**Data**
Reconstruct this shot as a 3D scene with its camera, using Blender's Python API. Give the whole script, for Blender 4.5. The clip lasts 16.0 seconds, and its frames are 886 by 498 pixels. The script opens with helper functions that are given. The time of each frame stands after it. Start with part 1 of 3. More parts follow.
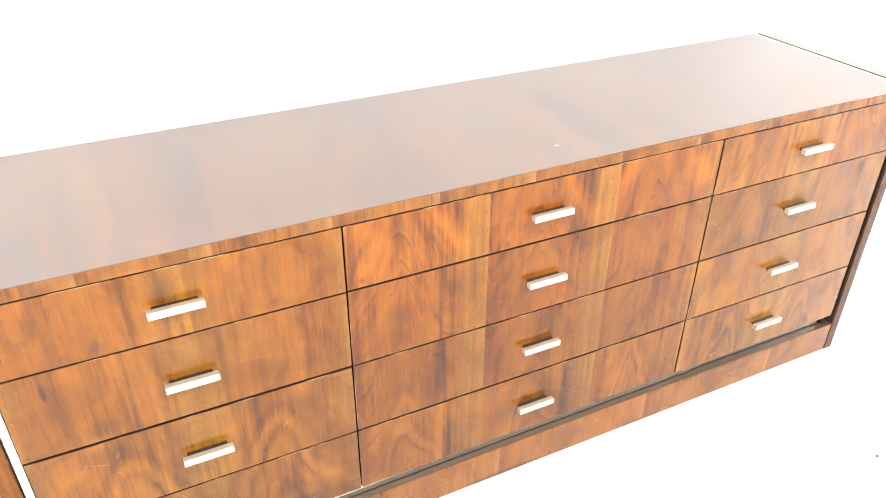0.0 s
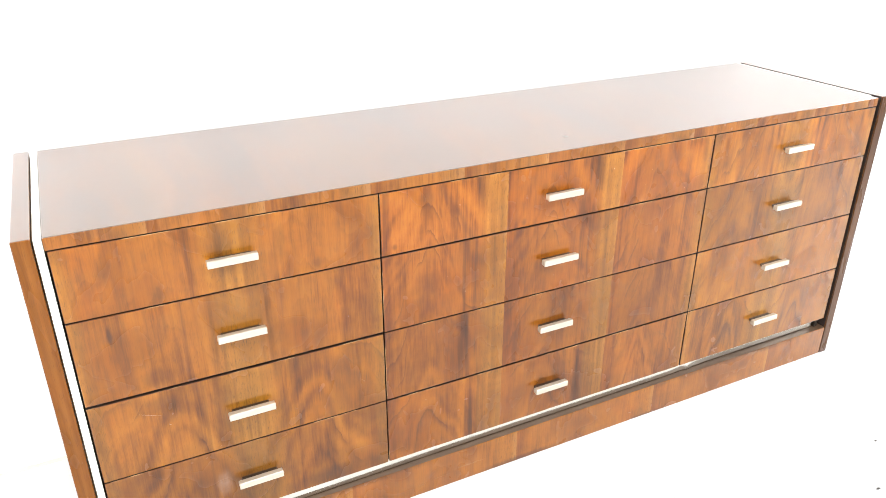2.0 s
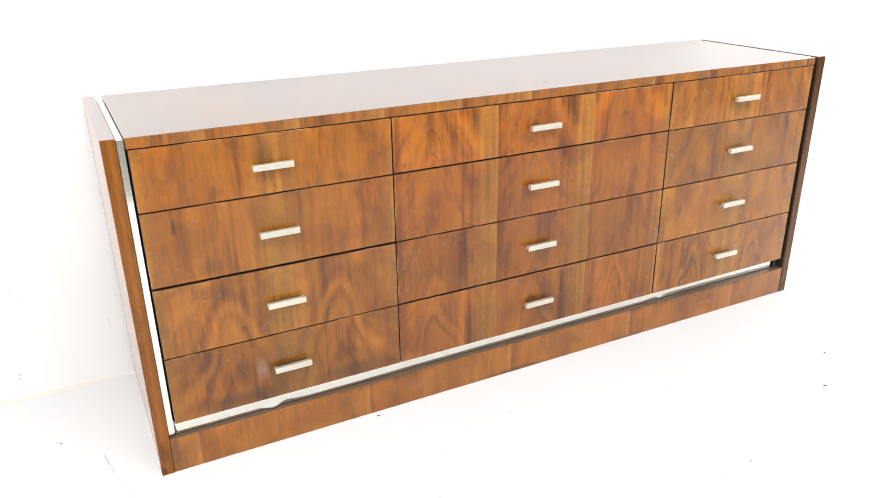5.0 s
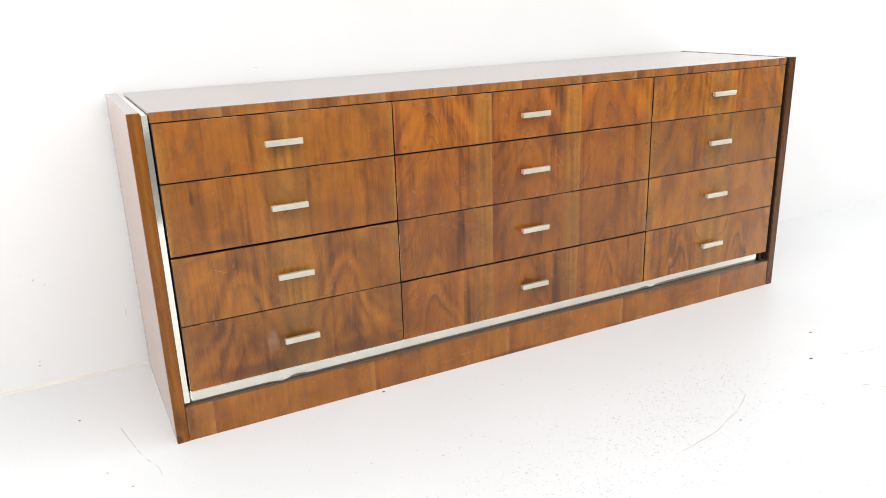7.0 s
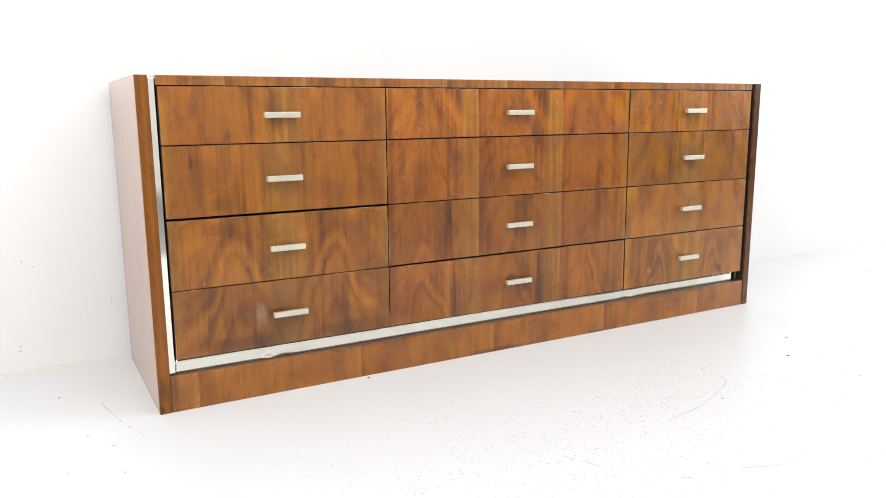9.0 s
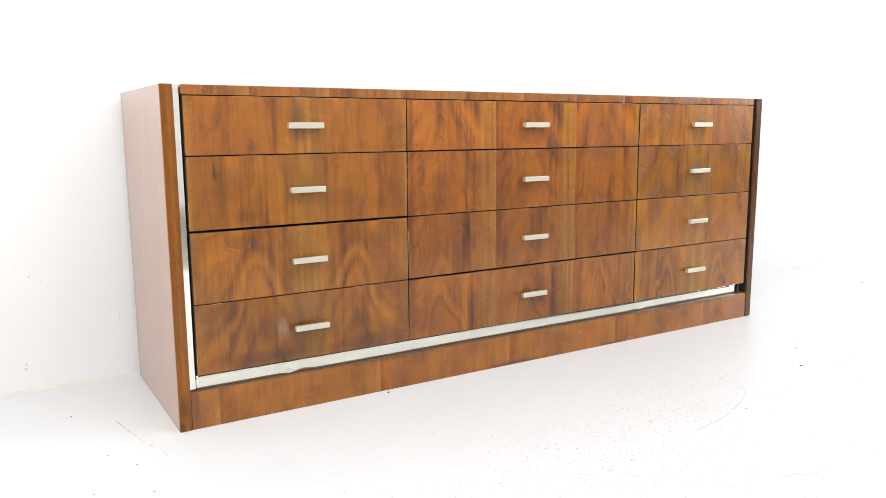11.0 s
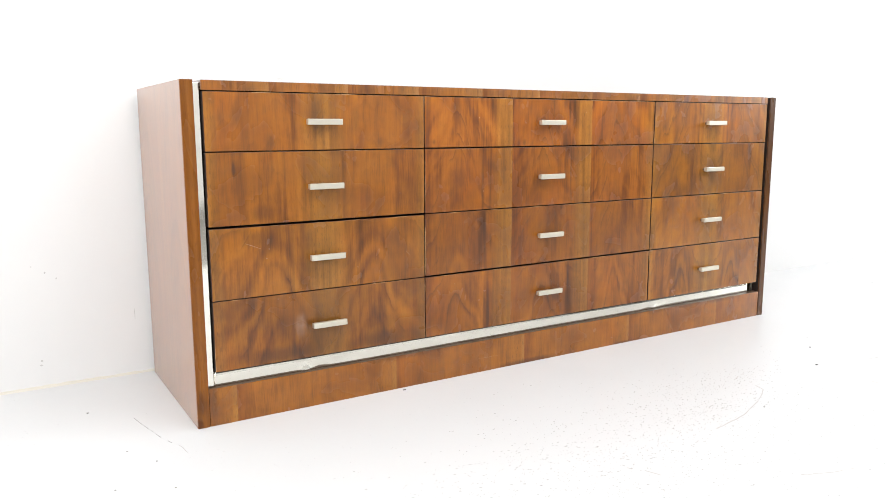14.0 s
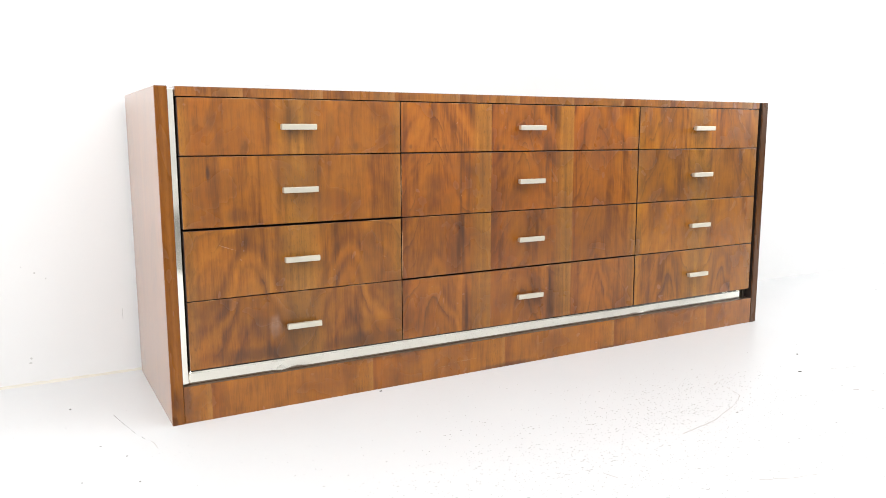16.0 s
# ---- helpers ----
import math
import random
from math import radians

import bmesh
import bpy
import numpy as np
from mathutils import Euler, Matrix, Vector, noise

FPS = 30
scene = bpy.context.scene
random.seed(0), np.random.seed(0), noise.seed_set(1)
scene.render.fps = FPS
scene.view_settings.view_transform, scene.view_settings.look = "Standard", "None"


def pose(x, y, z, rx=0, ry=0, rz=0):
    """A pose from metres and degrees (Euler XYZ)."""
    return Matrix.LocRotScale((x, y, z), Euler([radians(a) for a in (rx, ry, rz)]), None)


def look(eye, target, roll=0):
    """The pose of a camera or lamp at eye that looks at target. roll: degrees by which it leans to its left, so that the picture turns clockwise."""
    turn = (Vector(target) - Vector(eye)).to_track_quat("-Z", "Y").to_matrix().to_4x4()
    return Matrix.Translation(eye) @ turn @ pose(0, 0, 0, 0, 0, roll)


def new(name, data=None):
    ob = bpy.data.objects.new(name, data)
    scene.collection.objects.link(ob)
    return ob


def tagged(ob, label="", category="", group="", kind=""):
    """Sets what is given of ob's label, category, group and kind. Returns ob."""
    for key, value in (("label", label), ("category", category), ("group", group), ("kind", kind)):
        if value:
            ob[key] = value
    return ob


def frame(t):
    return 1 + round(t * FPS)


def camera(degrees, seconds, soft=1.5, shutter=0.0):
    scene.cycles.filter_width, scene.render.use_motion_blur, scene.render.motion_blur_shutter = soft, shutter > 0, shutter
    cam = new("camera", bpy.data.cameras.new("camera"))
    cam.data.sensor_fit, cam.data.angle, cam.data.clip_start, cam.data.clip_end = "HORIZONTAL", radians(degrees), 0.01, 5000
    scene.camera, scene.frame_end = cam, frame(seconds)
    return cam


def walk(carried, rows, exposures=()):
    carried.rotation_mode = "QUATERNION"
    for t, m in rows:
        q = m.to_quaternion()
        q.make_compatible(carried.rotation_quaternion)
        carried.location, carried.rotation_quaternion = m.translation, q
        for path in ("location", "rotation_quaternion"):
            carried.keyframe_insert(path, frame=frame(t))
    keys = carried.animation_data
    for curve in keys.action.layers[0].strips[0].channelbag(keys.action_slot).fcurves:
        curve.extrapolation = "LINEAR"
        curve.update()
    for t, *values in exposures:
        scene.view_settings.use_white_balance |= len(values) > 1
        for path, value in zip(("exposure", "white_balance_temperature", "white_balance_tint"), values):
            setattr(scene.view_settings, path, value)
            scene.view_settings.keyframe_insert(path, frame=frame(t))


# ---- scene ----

**Goal**
Set down exactly what runs from the line with "for path, value" to the last line of the data above, including both of those lines and no others.

**Written solution**
        for path, value in zip(("exposure", "white_balance_temperature", "white_balance_tint"), values):
            setattr(scene.view_settings, path, value)
            scene.view_settings.keyframe_insert(path, frame=frame(t))


# ---- scene ----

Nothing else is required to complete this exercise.